O Estado de São Paulo, n. 44.692, 27/02/2016. Política, p. A11
PF abre inquérito para investigar Fernando Henrique
Por: Gustavo Aguiar / Mateus Coutinho
O Ministério da Justiça determinou ontem à Polícia Federal a abertura de um inquérito para investigar as declarações da jornalista Mirian Dutra, com quem o ex-presidente da República Fernando Henrique Cardoso manteve um relacionamento extraconjugal nos anos 1980 e 1990.
O inquérito, que correrá sob sigilo de Justiça, terá como base a afirmação de Mirian de que FHC usou uma empresa para bancá-la no exterior. A PF vai investigar se houve crime de evasão de divisas.
Mirian disse ao jornal Folha de S.Paulo que as transferências foram feitas pela empresa Brasif S.A. Exportação e Importação por meio da assinatura de um contrato fictício de trabalho para custear parte das despesas dela e do filho. Segundo documento reproduzido pelo jornal, a contratante foi a Eurotrade Ltd., empresa da Brasif com sede nas Ilhas Cayman.
O valor da mesada seria de US$ 3 mil e os pagamentos teriam durado de dezembro de 2002 - época em que Fernando Henrique ainda ocupava o Palácio do Planalto - a dezembro de 2006, quando Mirian morava em Portugal.

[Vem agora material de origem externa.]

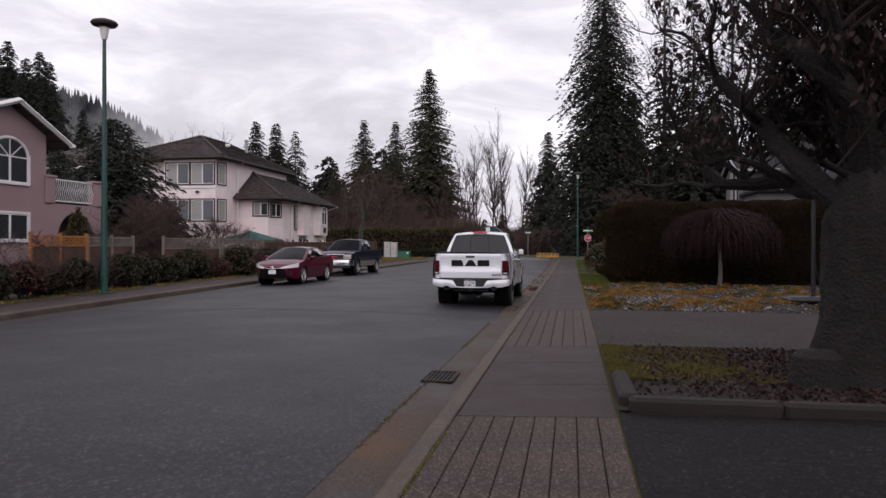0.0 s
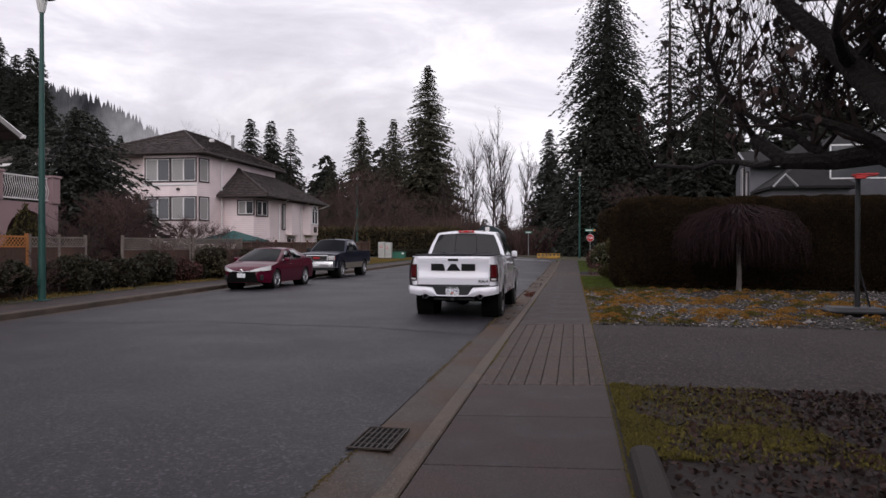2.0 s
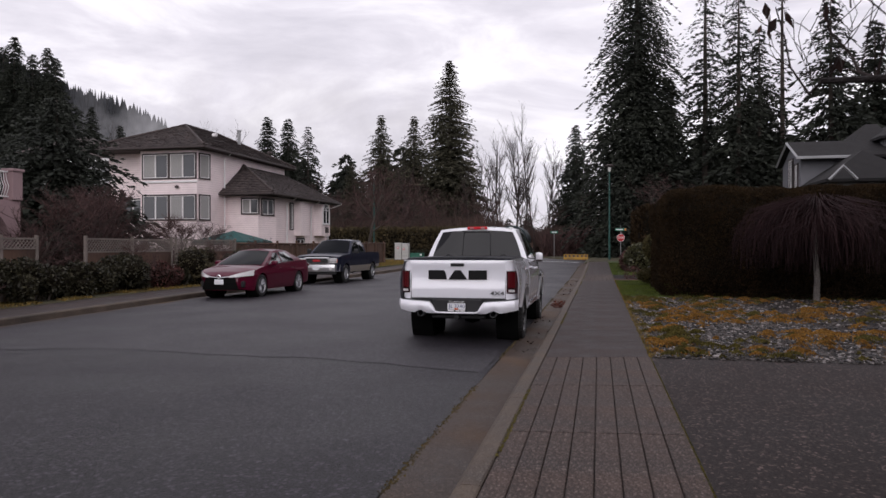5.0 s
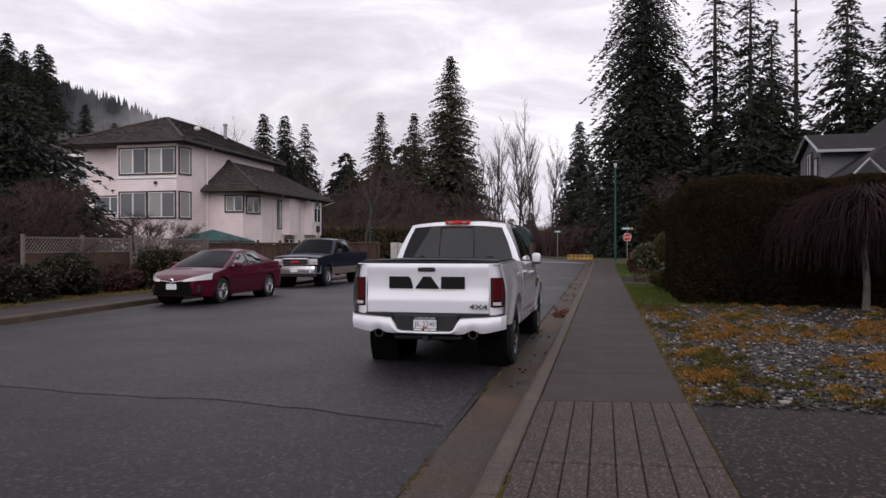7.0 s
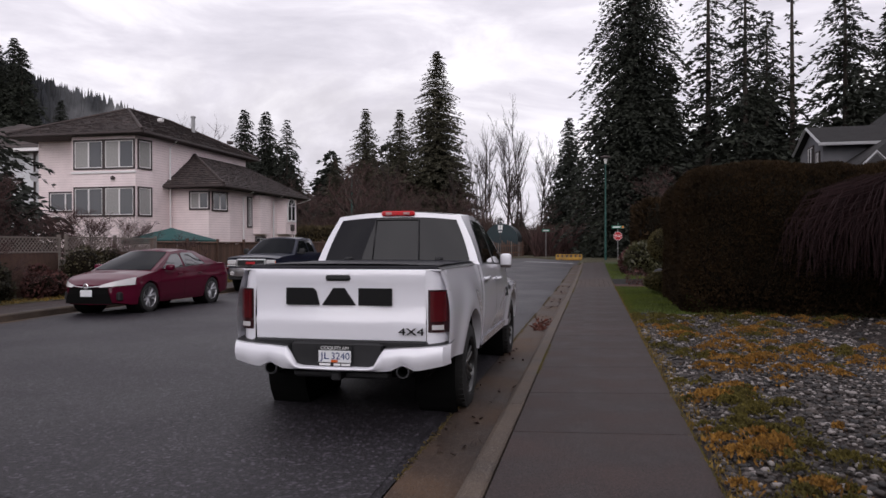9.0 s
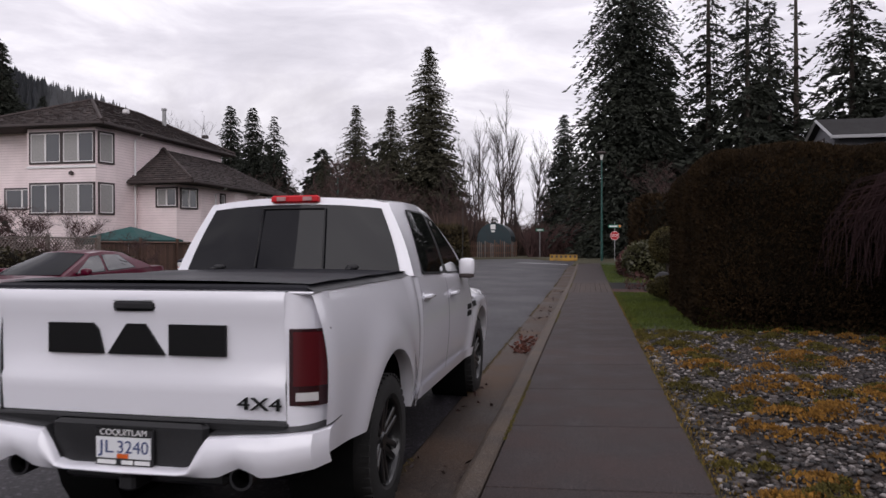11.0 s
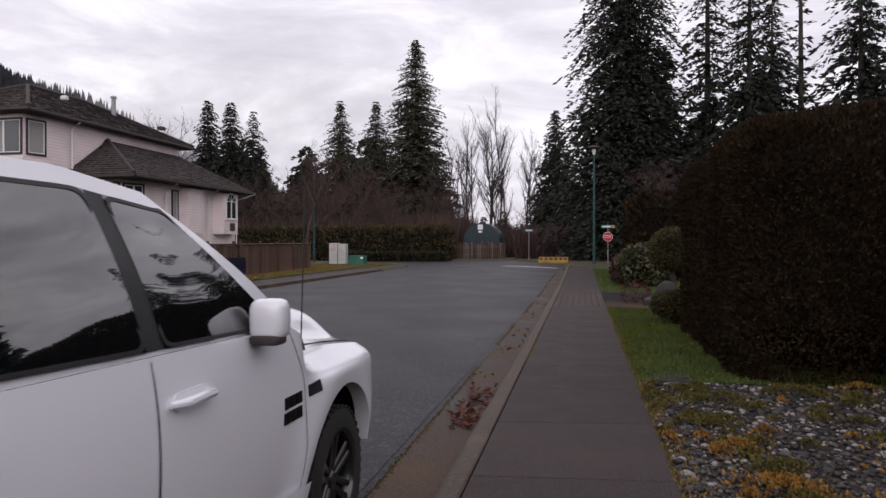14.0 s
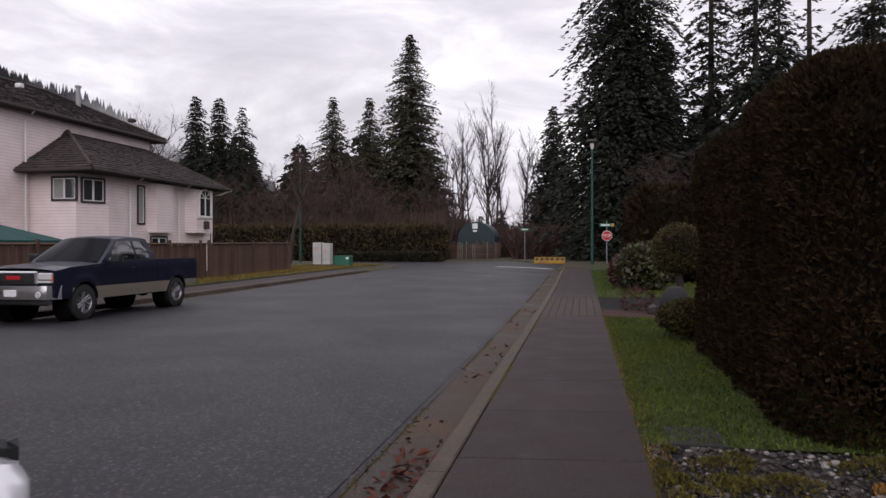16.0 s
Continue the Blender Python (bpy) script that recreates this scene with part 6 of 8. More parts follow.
# pink stucco house with a balcony, near the start of the walk
LB = Vector((-23.0, 23.0, -0.1))
L_ = Matrix.Translation(-LB)
lh = thing("house", Matrix.Translation(LB), "dusty pink stucco house with arched window and balcony", "house")
part("wall", wall_block([(-30, 14.0), (-19.0, 14.0), (-19.0, 27.45), (-30, 27.45)], -0.1, 5.45), M["pink_stucco"], lh, at=L_)
gab = Geo()
ya, yb, yp = 22.6, 28.3, 25.6
zz0, zzp = 5.60, 6.75
for (y0, z0), (y1, z1) in (((ya - 0.4, zz0 - 0.1), (yp, zzp)), ((yp, zzp), (yb, zz0 - 0.12))):
    gab.add([(-18.6, y0, z0), (-18.6, y1, z1), (-30.3, y1, z1), (-30.3, y0, z0), (-18.6, y0, z0 - 0.22), (-18.6, y1, z1 - 0.22), (-30.3, y1, z1 - 0.22), (-30.3, y0, z0 - 0.22)],
            [(0, 3, 2, 1), (4, 5, 6, 7), (0, 1, 5, 4), (2, 3, 7, 6), (1, 2, 6, 5), (3, 0, 4, 7)])
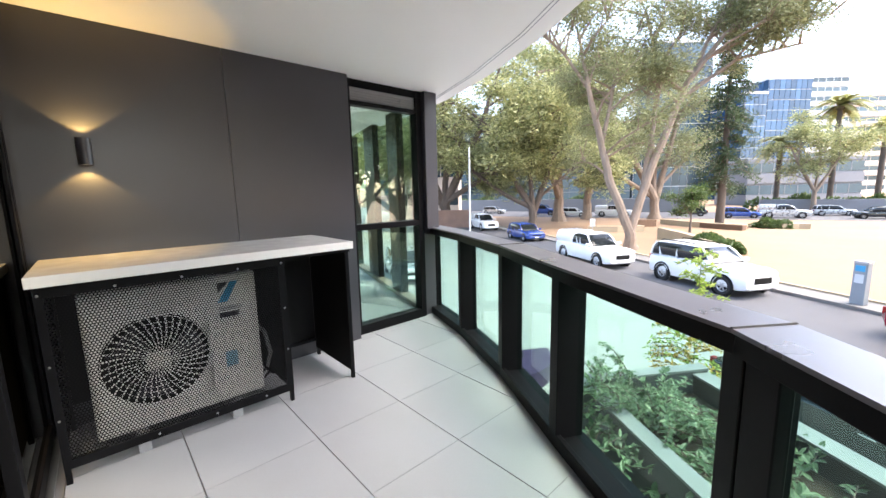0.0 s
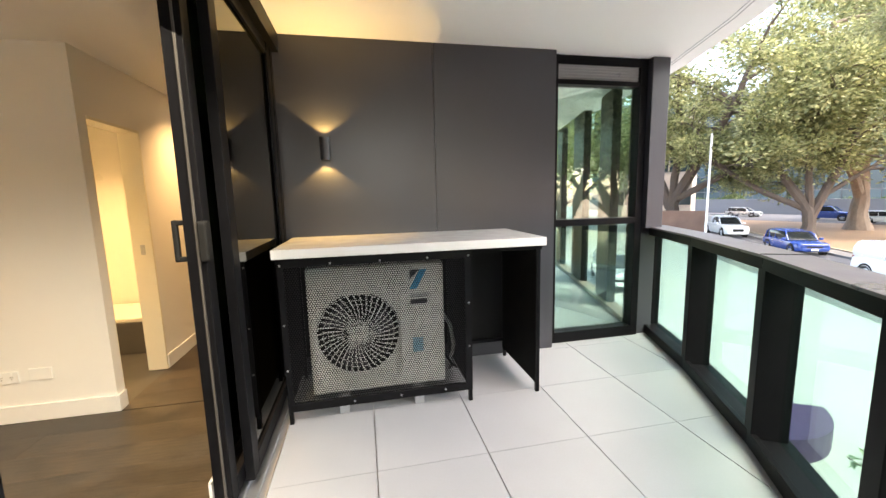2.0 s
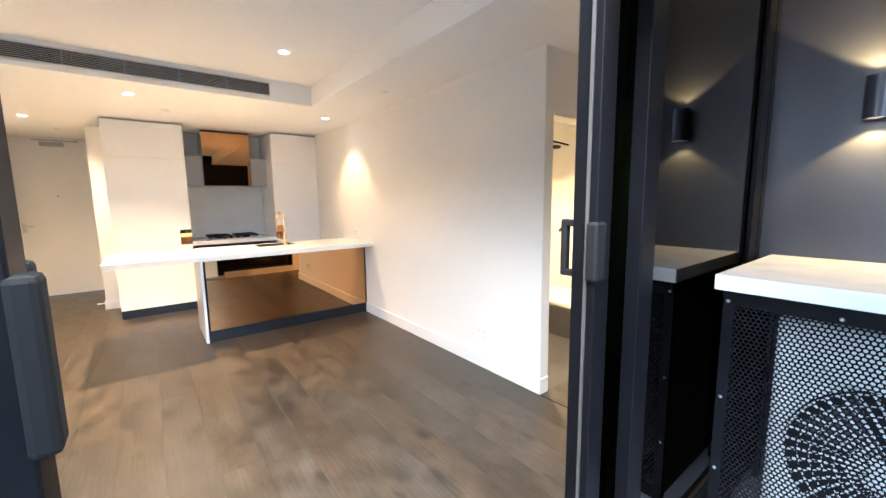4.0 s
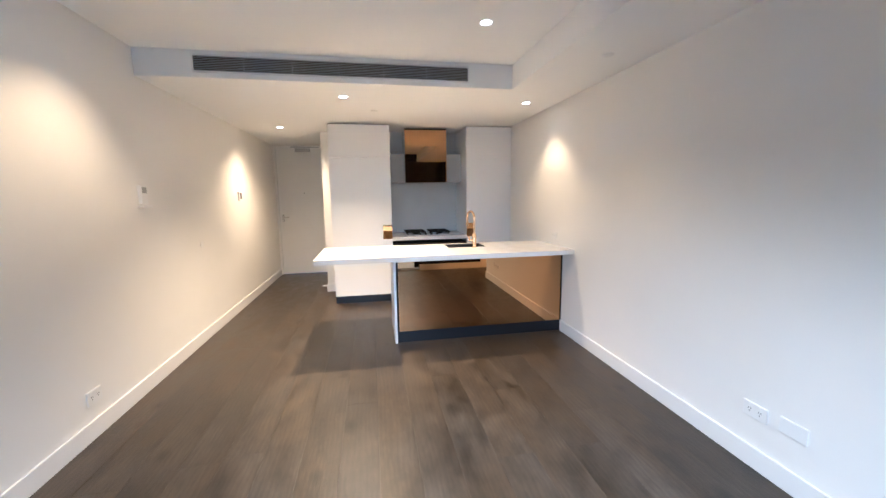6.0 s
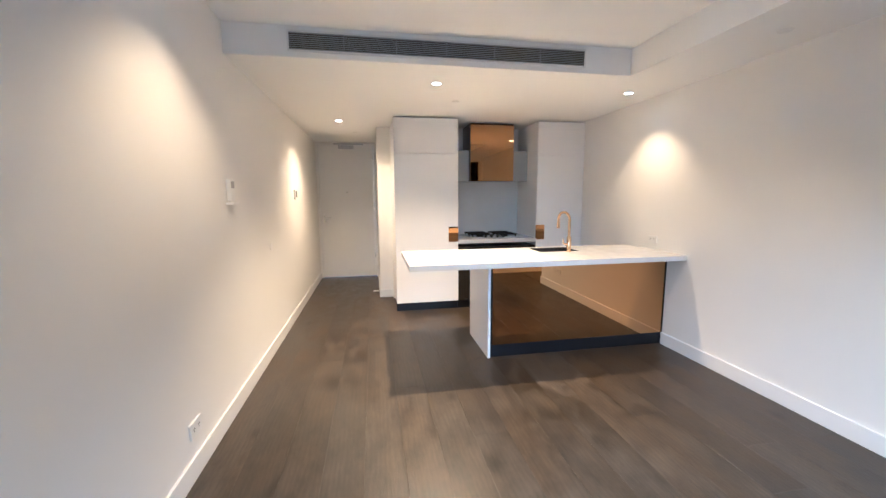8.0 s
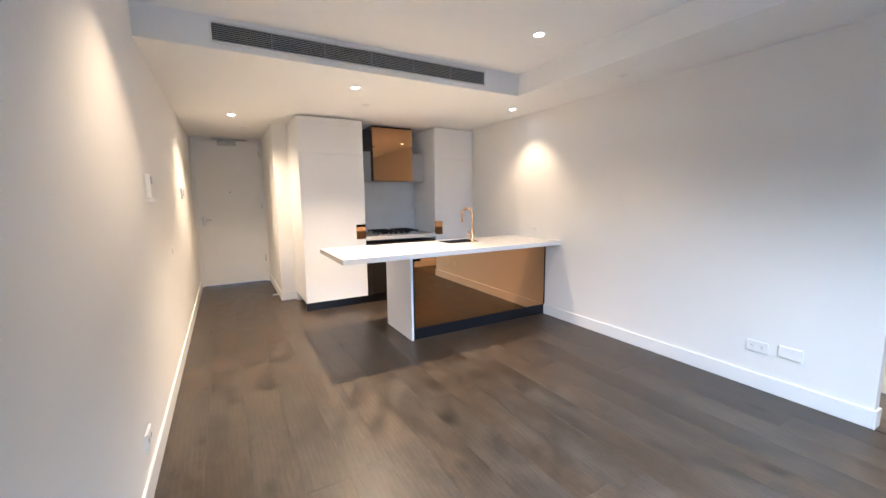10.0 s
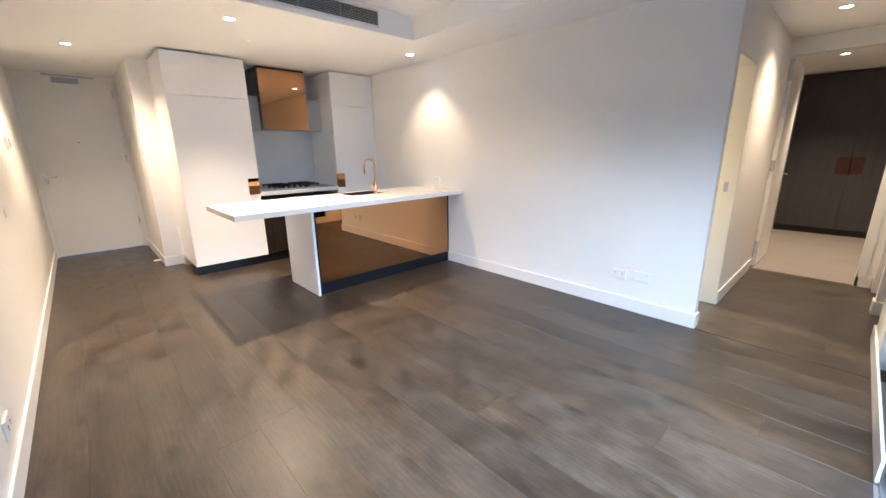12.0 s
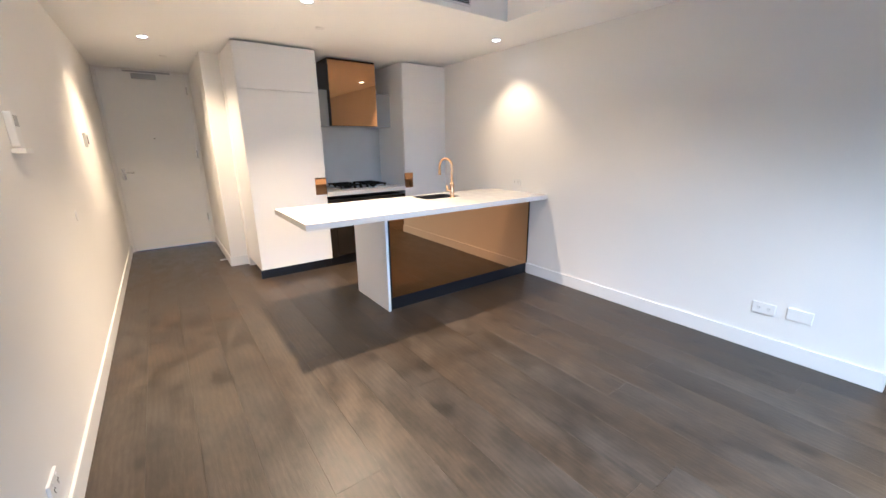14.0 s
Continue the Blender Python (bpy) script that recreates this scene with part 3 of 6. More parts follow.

De acordo com ela, o contrato era um meio para receber dinheiro de FHC e ajudar a sustentar o filho, Tomás Dutra, de quem o ex-presidente acreditava ser o pai. A empresa confirmou os repasses e afirmou que a jornalista foi contratada para realizar pesquisas sobre preços em lojas e free shops na Europa, mas negou que o ex-presidente tenha influenciado na contratação.
A Brasif, que explorava os free shops dos aeroportos brasileiros, informou que o jornalista Fernando Lemos, cunhado de Mirian, foi o responsável pela indicação. Lemos morreu em 2012.
Em nota divulgada na semana passada, Fernando Henrique admitiu manter contas no exterior e ter mandado dinheiro para Tomás mesmo depois de os testes de DNA não terem reconhecido a sua paternidade. Mas ele nega que tenha usado qualquer empresa para sustentar Mirian no exterior. Ele chegou a classificar a versão da jornalista como “invenção”.
Mirian afirmou na entrevista que se considerava uma “exilada”, pois teria sofrido pressão para não voltar ao Brasil na época em que Fernando Henrique disputava a reeleição.
‘Esclarecimentos’. Em nota divulgada ontem por sua assessoria, o ex-presidente reafirmou “que todas as suas operações financeiras internacionais foram feitas a partir de contas bancárias declaradas, com recursos próprios”. O comunicado afirma que não há “nada que possa ser incriminado”, mas garante que FHC vai prestar os esclarecimentos no inquérito.
“A empresa citada no noticiário já esclareceu que o presidente não teve qualquer participação na contratação da jornalista. Apesar de não haver nada de que possa ser incriminado e de o assunto ser de âmbito privado, o presidente prestará todos os esclarecimentos que se fizerem necessários”, diz a nota.
O inquérito da PF foi aberto após deputados do PT e do PC do B pedirem a abertura de investigação ao ministro da Justiça, José Eduardo Cardozo.
PSDB
Carlos Sampaio, coordenador jurídico do PSDB, disse em nota que não há “um único fato” que “possa configurar conduta criminosa por parte do ex-presidente”.
PARA ENTENDER
As versões sobre o caso
Mirian Dutra
A jornalista, com quem FHC teve um relacionamento extraconjugal, disse que o ex-presidente usou uma empresa, a Brasif Exportação e Importação, para enviar dinheiro a ela no exterior de 2002 a 2006. O pagamento foi feito, segundo ela, por meio deum contrato fictício de trabalho.
FHC
O ex-presidente afirmou que nunca usou qualquer empresa, exceto bancos, para enviar recursos ao exterior. Disse que as transferências feitas “obedeceram estritamente a lei”.
Brasif
A empresa informou que a jornalista foi contratada para realizar “pesquisas sobre preços em lojas e free shops” na Europa, mas negou que FHC tenha participado da decisão.